Playing Final Fantasy XV’s open-world first half is a surreal experience if you’re familiar with the more rural parts of the US. While you’ll run into some people when visiting the many towns and rest stops along the way, most of the map is empty, with only roads, daemons, and debris populating the in between. You’ll still be visiting diners to get missions, but devoid of intelligent life outside of your party. Ordinarily this would make the world feel sterile and lifeless, and to a certain degree it is. The empty landscapes are pretty, but going from very lived-in environments to what is ultimately a hollow shell of a world is downright eerie.

If there’s one game that makes you really feel the vast emptiness like this, it’s The Legend of Zelda: Wind Waker, and indeed, its overworld is structured similarly. Set in a flooded Hyrule with only a scant few islands of inhabitants left, most of Wind Waker is spent sailing around the open ocean, exploring all the different squares on the map and traveling between the final bastions of civilization. While you’re on the open ocean, you can’t help but feel the distance between you and everyone else as the isolation of being alone at sea pressures you. It’s not unlike the feeling you get in Final Fantasy XV’s empty highways and tenuously connected pieces of civilization, revealing this very deliberate take on America to echo the structure of an archipelago much like Wind Waker’s world literally is.

The empty feeling of these games perfectly mirrors how America’s land is structured. Populous cities exist as all-encompassing things, but outside of them lay large swaths of land with nothing in them but the occasional rural town. Everything else is abandoned buildings, overgrown plots of land, and other evidence of being inhabited in a time long since past. The only parts of these spaces that pulse with human life are the highways, the throughways that people use to go from populated place to populated place. In many ways, we were always isolated even if it feels like we aren’t. It’s just that we were isolated by location, with communities forming that essentially isolates us from other communities.

That’s why you get echo chambers in the less diverse ones: isolation from other viewpoints. Cities give you a broader perspective because of the simple fact that there’s so many kinds of people in them to draw from, but they might not see what life is like outside of them. There’s a reason many coastal city dwellers refer to the rest of the country as “flyover states”. It’s this dynamic that’s partially why Final Fantasy XV main character Noctis is sent out of his home city of Insomnia before his wedding and becomes king: to get a perspective outside of his isolated viewpoint living in Insomnia. And that’s exactly what you do in Final Fantasy XV. In fact, you never actually see what Noctis’s perspective was while living in the big city, as the game serves as a sort of pilgrimage for him of the world outside of Insomnia, a perspective that’s necessary for a king to have.

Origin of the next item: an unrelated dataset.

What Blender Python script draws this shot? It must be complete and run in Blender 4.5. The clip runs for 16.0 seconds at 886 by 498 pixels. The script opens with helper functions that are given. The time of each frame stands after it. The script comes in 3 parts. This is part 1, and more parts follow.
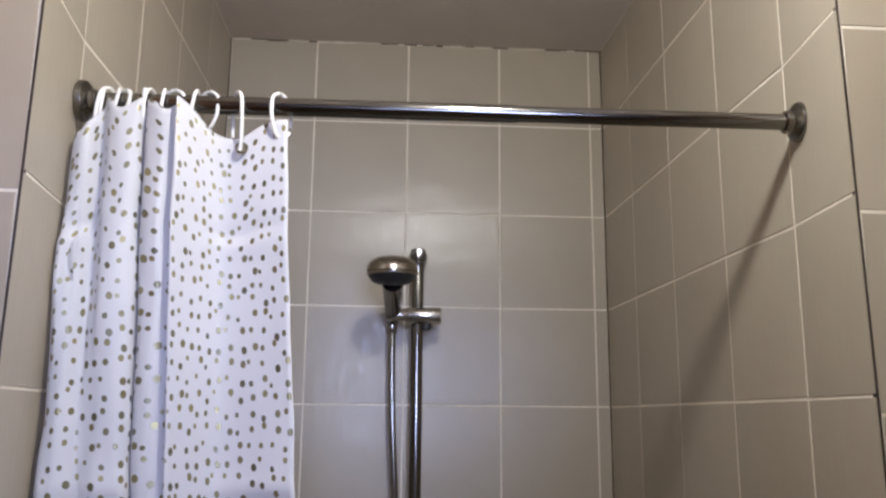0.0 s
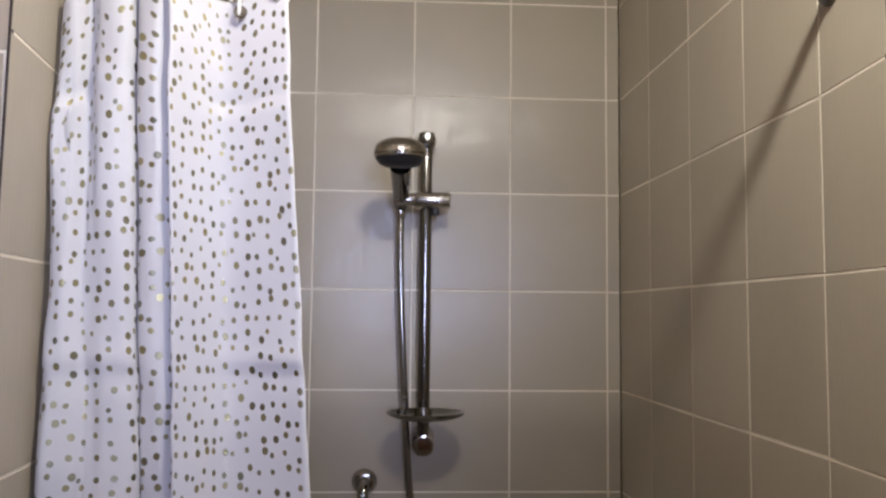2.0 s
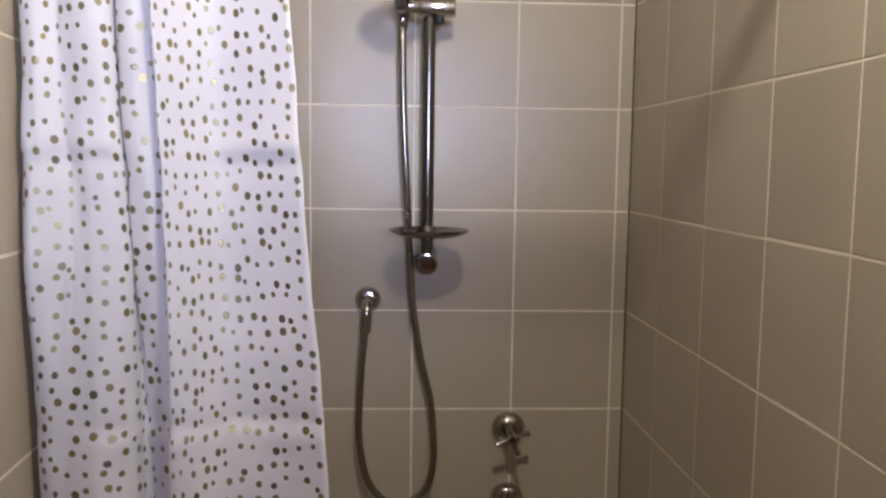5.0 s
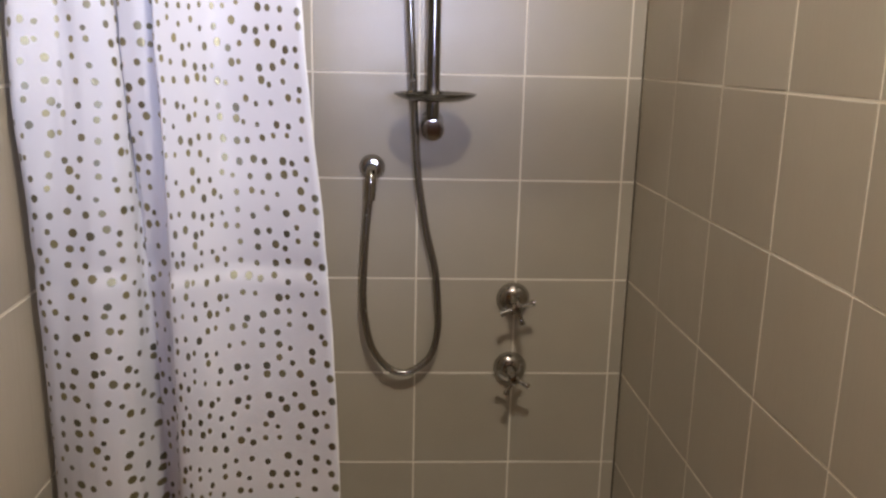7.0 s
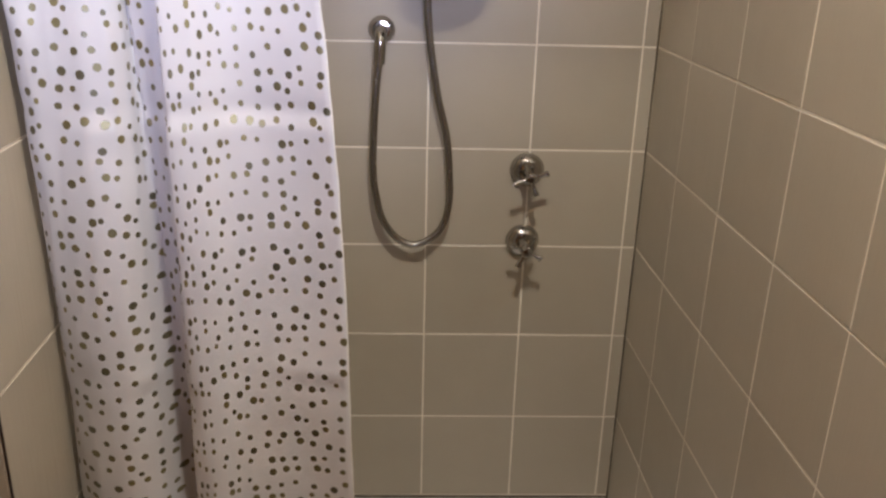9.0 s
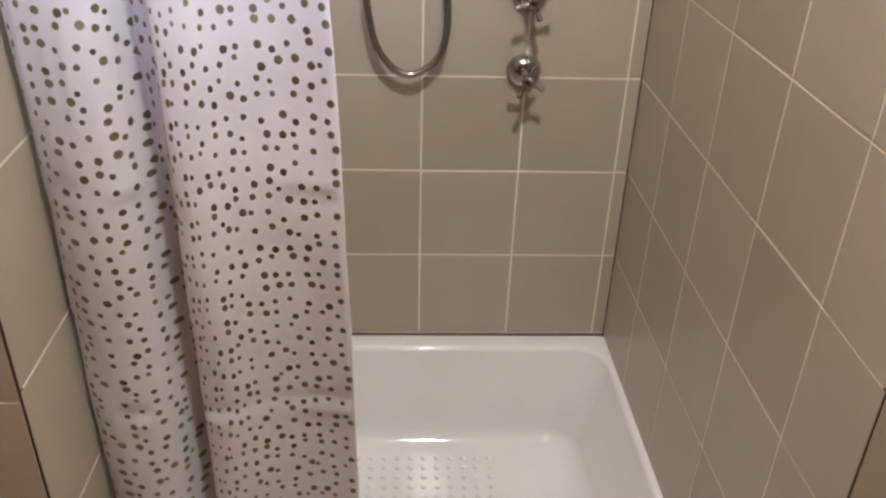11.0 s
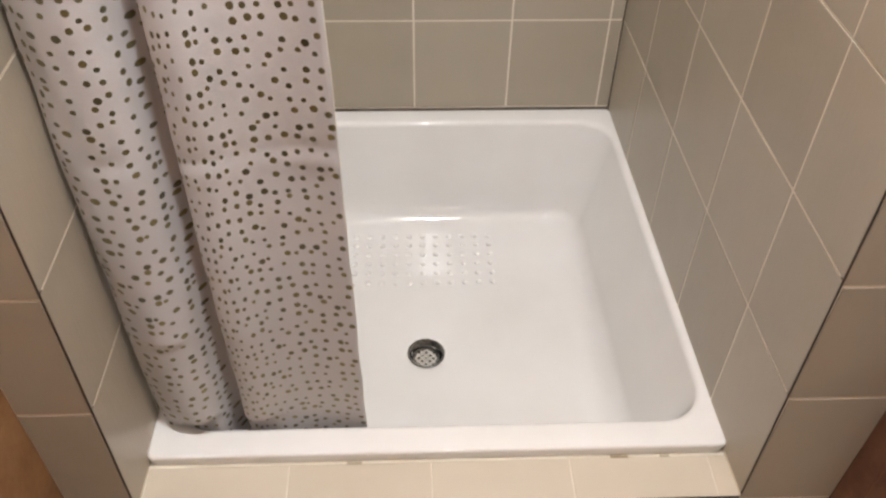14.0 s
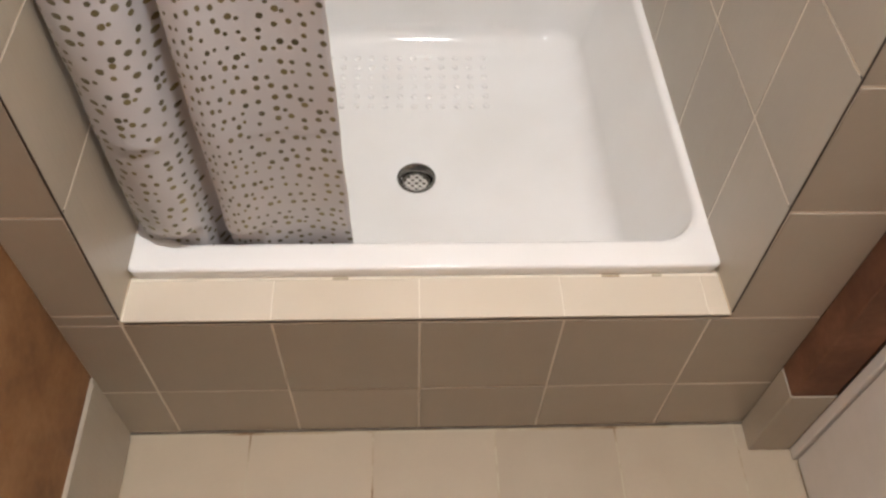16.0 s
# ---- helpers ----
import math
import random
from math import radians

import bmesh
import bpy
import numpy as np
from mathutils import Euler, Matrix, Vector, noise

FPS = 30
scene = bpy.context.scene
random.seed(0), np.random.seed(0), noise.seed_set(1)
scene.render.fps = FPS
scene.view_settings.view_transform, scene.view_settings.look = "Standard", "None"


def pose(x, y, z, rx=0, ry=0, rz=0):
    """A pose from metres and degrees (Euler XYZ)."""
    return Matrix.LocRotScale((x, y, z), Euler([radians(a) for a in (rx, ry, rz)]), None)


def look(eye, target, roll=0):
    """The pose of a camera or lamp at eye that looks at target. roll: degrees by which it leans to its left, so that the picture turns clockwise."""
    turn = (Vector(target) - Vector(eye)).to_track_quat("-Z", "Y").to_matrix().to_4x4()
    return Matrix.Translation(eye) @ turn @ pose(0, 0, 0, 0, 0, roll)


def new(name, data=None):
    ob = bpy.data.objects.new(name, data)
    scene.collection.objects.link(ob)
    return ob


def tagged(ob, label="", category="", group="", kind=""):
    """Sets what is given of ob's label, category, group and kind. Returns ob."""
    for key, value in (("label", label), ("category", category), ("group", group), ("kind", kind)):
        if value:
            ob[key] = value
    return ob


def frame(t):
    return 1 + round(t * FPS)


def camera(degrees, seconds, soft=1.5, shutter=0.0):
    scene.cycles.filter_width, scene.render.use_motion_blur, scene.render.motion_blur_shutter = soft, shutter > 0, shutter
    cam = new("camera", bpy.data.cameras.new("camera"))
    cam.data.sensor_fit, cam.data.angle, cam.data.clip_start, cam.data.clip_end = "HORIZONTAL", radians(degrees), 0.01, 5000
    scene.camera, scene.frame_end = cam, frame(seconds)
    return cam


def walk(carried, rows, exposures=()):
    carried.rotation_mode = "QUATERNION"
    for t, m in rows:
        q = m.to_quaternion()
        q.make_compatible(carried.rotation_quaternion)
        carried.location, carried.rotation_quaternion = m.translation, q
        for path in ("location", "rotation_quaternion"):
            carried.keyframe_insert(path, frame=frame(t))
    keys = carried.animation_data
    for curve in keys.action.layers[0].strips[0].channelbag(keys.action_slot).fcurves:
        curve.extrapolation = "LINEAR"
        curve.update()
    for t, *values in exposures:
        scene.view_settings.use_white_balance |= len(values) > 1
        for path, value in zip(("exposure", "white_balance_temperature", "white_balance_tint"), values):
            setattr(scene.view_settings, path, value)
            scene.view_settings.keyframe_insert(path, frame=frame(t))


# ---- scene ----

As cliched as it is, Death Stranding may have the best answer when it comes to curing the innate isolation that we face in America. By far the most compelling aspect of the game is the ability to create roads, zip lines, and other features that help other delivery people cross the dangerous landscape and connect those that are isolated. Death Stranding beats you over the head about making connections with each other in times of isolation, but this mechanic where you’re collectively building ways to make connections easier rings truest. It’s up to us to connect with each other even outside our comfort zones. That’s why the internet is so amazing and terrifying: It forces us to reckon with just how isolated our viewpoints are, and to reach across the ocean that is the US to connect with people we never could have before.

But the best advice comes from Final Fantasy XV. Even though you’re often isolated in the ocean of the world’s highways, you have your three best friends by your side. When it seems like you’re alone, with a sense of isolation pressing down on you, you still have people who care about you who are isolated in ways both similar to and different than your own. Connecting may be up to you, and it may be hard, but don’t overlook the people right in front of you. In the hardest, most isolating of times, they’ll form the foundation of what you need to hold onto when things get dire as you traverse the archipelago that is America together.